Jose Luis Arcos entertained his fellow Madrid exchange students with a few tunes, including the theme from “The Sting,” at the upright piano in the parlor at the Saddletree Factory Museum during a tour Tuesday. (Staff photo by Phyllis McLaughlin/pmclaughlin@madisoncourier.com)
Jose Luis Arcos entertained his fellow Madrid exchange students with a few tunes, including the theme from “The Sting,” at the upright piano in the parlor at the Saddletree Factory Museum during a tour Tuesday. (Staff photo by Phyllis McLaughlin/pmclaughlin@madisoncourier.com)
Historic Madison was the focus of an on-foot field trip Tuesday for a group of exchange students from Madrid, Spain.

The 16 high school students arrived in Madison on Sept. 1 and will be leaving for home Saturday.

Each of the Spanish students, ages 14-15, was paired with a Madison Consolidated High School student, living with their families and learning what it’s like to live in the United States.

In March, the Madison students will travel to Madrid and stay with the families of the students they were paired with here, said program coordinator and Madison Junior High School teacher Carolyn Quigley-Alcorn.

“It’s truly a student exchange,” she said.

The program is run by CCI Greenheart International, a Chicago-based company that pairs schools for student exchanges, coordinates the application process for students, and provides insurance and liability for all traveling students, she said.

Since their arrival, the students have attended classes at the high school and have tutored at Casa Amiga in the afternoons. They are encouraged to participate in activities planned by their host families, but also have taken group trips, including an Indiana University football game on Sept. 5.

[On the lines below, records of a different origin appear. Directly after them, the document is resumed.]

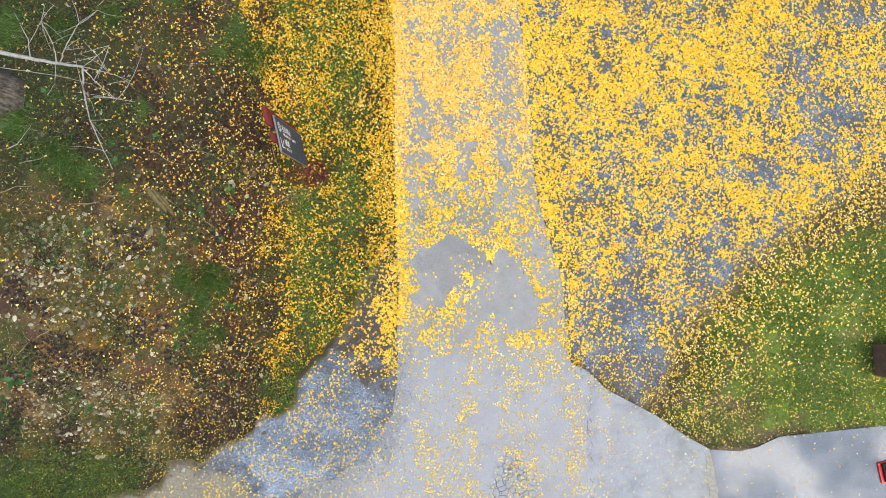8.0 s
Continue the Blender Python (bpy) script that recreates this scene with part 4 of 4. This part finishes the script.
# ---- roadside sign ----
def lettering(parent, words, size, u, v, stretch=1.0):
    """White letters on the sign face, u along the reading line from its start, v up from the lower side."""
    for ch in words:
        if ch == " ":
            u += 0.32 * size * stretch
            continue
        curve = bpy.data.curves.new("letter", "FONT")
        curve.body, curve.size, curve.extrude = ch, size, 0.0006
        temp = bpy.data.objects.new("letter", curve)
        scene.collection.objects.link(temp)
        bpy.context.view_layer.update()
        me = bpy.data.meshes.new_from_object(temp)
        bpy.data.objects.remove(temp)
        me.materials.clear()
        me.materials.append(M_WHITE)
        ob = new("letter", me)
        ob.parent = parent
        ob.matrix_basis = SIGN_FACE @ Matrix.Translation((u, v, 0.0018)) @ Matrix.Diagonal((stretch, 1, 1, 1))
        u += (max(p.co.x for p in me.vertices) + 0.09 * size) * stretch


SIGN_WIDE, SIGN_TALL, SIGN_FOOT = 0.585, 1.49, -0.225
# sign's own frame: x across to the viewer's right, y back, z up
SIGN_AT = pose(-2.646, 1.851, SIGN_FOOT, -5.6, 1.2, 103.5)
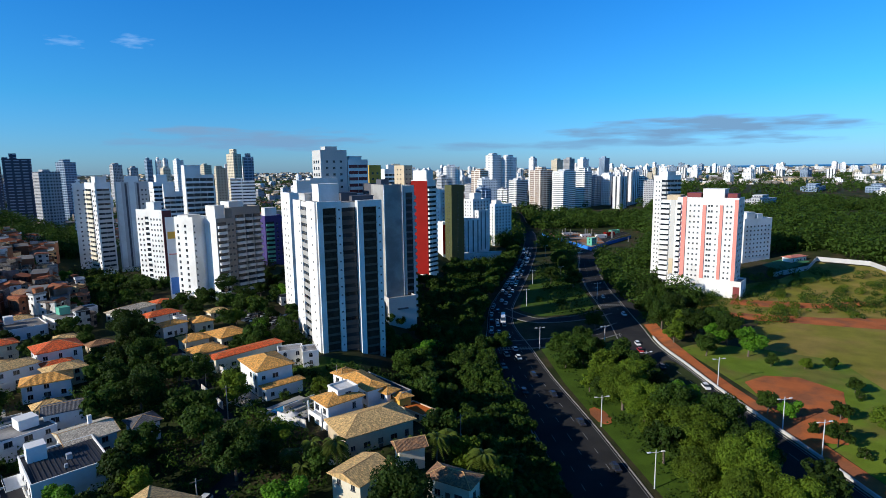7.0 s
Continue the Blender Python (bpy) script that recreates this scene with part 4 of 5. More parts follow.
house(-74.5, 126.5, 16.8, 7.0, 7.0, 42, TILE_SLATE, "small wing with a grey slate hip roof", rise=1.5)

# gold-roofed houses by the tower
house(-52.4, 152.3, 19.5, 11.8, 15.0, 34, TILE_GOLD, "white two-storey house with a golden tile hip roof", rise=2.6)
house(-49.5, 149.0, 15.6, 12.5, 4.2, 36, TILE_GOLD, "low porch with a golden tile roof and white columns", rise=0.9)
house(-70.0, 173.2, 16.6, 25.0, 6.6, 42, TILE_RED, "long narrow building with a red tile roof", rise=0.9, wall=CREAM)
flat_house(-51.0, 177.0, 17.5, 8.0, 6.0, 15, "white house with arched windows and a flat roof", WHITE, ROOF_GREY, arched=True)
flat_house(-43.0, 175.5, 17.5, 5.0, 7.0, 15, "white wing with an arched window", WHITE, ROOF_GREY, arched=True)
for x, y, w, d, r in ((-92.6, 221, 8.5, 9, 30), (-75.5, 198.4, 12, 13, 45), (-87, 195.3, 9.5, 9, 38), (-77.7, 180.7, 11, 10, 46)):
    house(x, y, 15.9, w, d, r, TILE_GOLD, "house with a golden tile hip roof among trees", rise=2.1, wall=CREAM)
house(-112.3, 227.8, 17, 14.0, 8.5, 48, TILE_RED, "house with a long red tile roof", rise=1.9)
house(-101.5, 214, 16.6, 11, 7.5, 50, TILE_GOLD, "low house with a golden tile roof", rise=1.5)
house(-130, 240, 16, 20, 9, 60, TILE_PALE, "long hall with a pale tile roof", rise=2.0)
flat_house(-99, 222, 18.5, 4, 4, 40, "small white stair block with a flat roof", WHITE, ROOF_GREY)

# the large villa with gold roofs, white walls and an orange terrace
house(-30.2, 128.2, 18.6, 11.2, 8.6, 36, TILE_GOLD, "white villa wing with a golden tile hip roof", rise=1.6, extra=(("balcony", -1.2, 0.7, 0.7, 7.6, 15.2, 15.5, WHITE), ("balcony_rail", -1.2, -1.05, 0.7, 7.6, 15.5, 16.4, WHITE), ("pillar", -1.2, -0.9, 0.7, 1.0, 13, 18.6, WHITE), ("pillar", -1.2, -0.9, 7.3, 7.6, 13, 18.6, WHITE)))
house(-25.3, 115.4, 16.6, 18.6, 12.3, 27, TILE_TAN, "broad low villa wing with a golden-tan hip roof", rise=2.8, wall=BEIGE)
house(-20.9, 136.6, 18.7, 7.2, 15.0, 33, TILE_GOLD, "long villa wing with a golden tile roof", rise=1.5)
house(-28.5, 149.0, 18.4, 6, 5, 45, TILE_GOLD, "small villa wing with a golden tile roof", rise=1.2)
flat_house(-27.9, 133.0, 21.0, 5.8, 5.2, 35, "white water tower block on a villa", WHITE, WHITE_WORN, category="villa block")
house(-15.8, 136.6, 17.5, 5.0, 5.2, 42, TILE_GOLD, "small villa pavilion with a golden tile roof", rise=1.2)
house(-12.9, 135.6, 16.4, 4.8, 4.8, 27, TILE_GOLD, "orange pavilion with a low pyramid roof", rise=1.1, wall=OCHRE)
flat_house(-6.9, 130.6, 14.3, 4.8, 8.6, 41, "red-floored roof terrace with pale edges", BEIGE, ORANGE_DECK, parapet=0.35)
flat_house(-11.6, 138.2, 17.4, 2.8, 19.0, 38, "long service wing with a dark flat roof", GREY, ROOF_BLACK, parapet=0.3)
for k, (x, y, w, d, r) in enumerate(((-20.7, 94.8, 9.5, 9.0, 48), (-13.7, 108.0, 7.0, 5.0, 15), (-9.0, 99.4, 10.5, 6.0, -35))):
    house(x, y, 17.5 - 0.6 * k, w, d, r, TILE_BROWN if k else TILE_TAN, "house with a ribbed brown tile roof among palms", gable=k < 2, rise=1.7, wall=CREAM)

# houses towards the hill
house(-132.8, 162, 18, 17, 8.5, 52, TILE_TAN, "white house with a long tan roof and outside stair", rise=1.9, extra=(("stair_wall", 2, 9, -1.4, -1.2, 11, 15, WHITE),))
house(-117.4, 155.7, 17, 13.0, 9.0, 28, TILE_GOLD, "house with a golden tile hip roof", rise=2.1)
house(-126.4, 179, 19, 13.7, 12, 40, TILE_RED, "white house with a bright red tile roof", rise=2.6)
house(-121, 173, 16.5, 9.0, 6, 40, TILE_RED, "lower wing with a red tile roof", rise=1.3)
house(-115, 165, 17, 11, 9, 45, TILE_TAN, "house with a mossy tan roof", rise=1.8, wall=CREAM)
house(-131.9, 146.4, 16, 8, 7, 30, TILE_TAN, "small house with a weathered tan roof", rise=1.6, wall=BRICK)
flat_house(-139, 139, 17, 7.5, 8, 48, "unpainted house with rust-stained walls", WHITE_WORN, ROOF_GREY)
house(-125.4, 132.5, 14.5, 9.5, 12, 52, PINK_ROOF, "low house under a faded pink sheet roof", gable=True, rise=1.6)
flat_house(-159.6, 218, 17, 13, 15, 42, "white flat-roofed house with a ribbed grey roof", WHITE, FIBRE, extra=(("stair_tower", 1, 4, 10, 13, 17, 20, WHITE),))
flat_house(-150.4, 232, 17, 15, 13, 48, "pale green and white flat-roofed house", WHITE, FIBRE, extra=(("stair_tower", 4, 8, 6, 10, 17, 20, MINT),))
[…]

They’ve also explored Clifty Falls State Park, Hanover College, and traveled to see “Dracula” at the Actor’s Theater in Louisville.

On Tuesday, it was all about local history. The students started out at the Saddletree Factory Museum on Milton Street, learning from Historic Madison Inc.’s Rhonda Deeg what it was like for workers in the 1800s when the factory was in full operation. Deeg showed the steam-powered, belt-driven saws and machinery used to make the wooden pieces for the saddletrees, which are the wooden frames used to make saddles. She also showed how wooden clothespins were made there.

After demonstrating how to use a “shaving horse,” on which a person sits to shave wooden pieces into whatever shape is needed, she allowed volunteers to try their hand at it. Several did, eventually laughing when they realized it was a lot harder to do than Deeg made it look.

From there, the students walked through downtown to the Sullivan House on Second Street, where they toured the 1818 federal-style home of Judge John Sullivan. After exploring the cooking kitchen in the basement and rooms on the first floor, the students went upstairs to watch docent Linda Roaks demonstrate how to use a loom to weave rugs.

Several students tried their hands at that, too, and were quick to get the hang of the work.

“They’re really paying attention,” Roaks commented, as one of the boys sat down and used the machine without her assistance.

Next stop was the Shrewsbury-Windle House, where students climbed the circular stairway to see the upper floors of the mansion built by Francis Costigan. From there, the students were going to tour the Jefferson County Historical Society’s Heritage Center, where they also were to have lunch.

While walking through downtown, Maria Rodriguez, whose hosts are Lydia Wright and her family, said she’s enjoyed her stay in Madison. Rodriguez said she lives in Fuinlabrada, a town about an hour outside Madrid.

She’s been the United States in the past to visit family members who live in Miami, Fla. She chose the exchange program “to test myself,” she explained in flawless English. In her first year of high school, Rodriguez is hoping to attend college at the University of Miami, where she believes she’ll major in languages or literature.

Lucia Espejo said she plans to take her host student, Sydney Hammock, to visit the beaches of Cadiz in March. The oldest continually inhabited city in Spain, Cadiz is located about 400 miles southwest of Madrid, not far from the Strait of Gibraltar.

Quigley-Alcorn said she is pleased with how the program has gone and said she is amazed at how much better the exchange students’ English was getting.

“It has improved 100 percent,” she said. “I can only imagine how much better (Madison students’) Spanish will be” after their two-week trip to Madrid in the spring.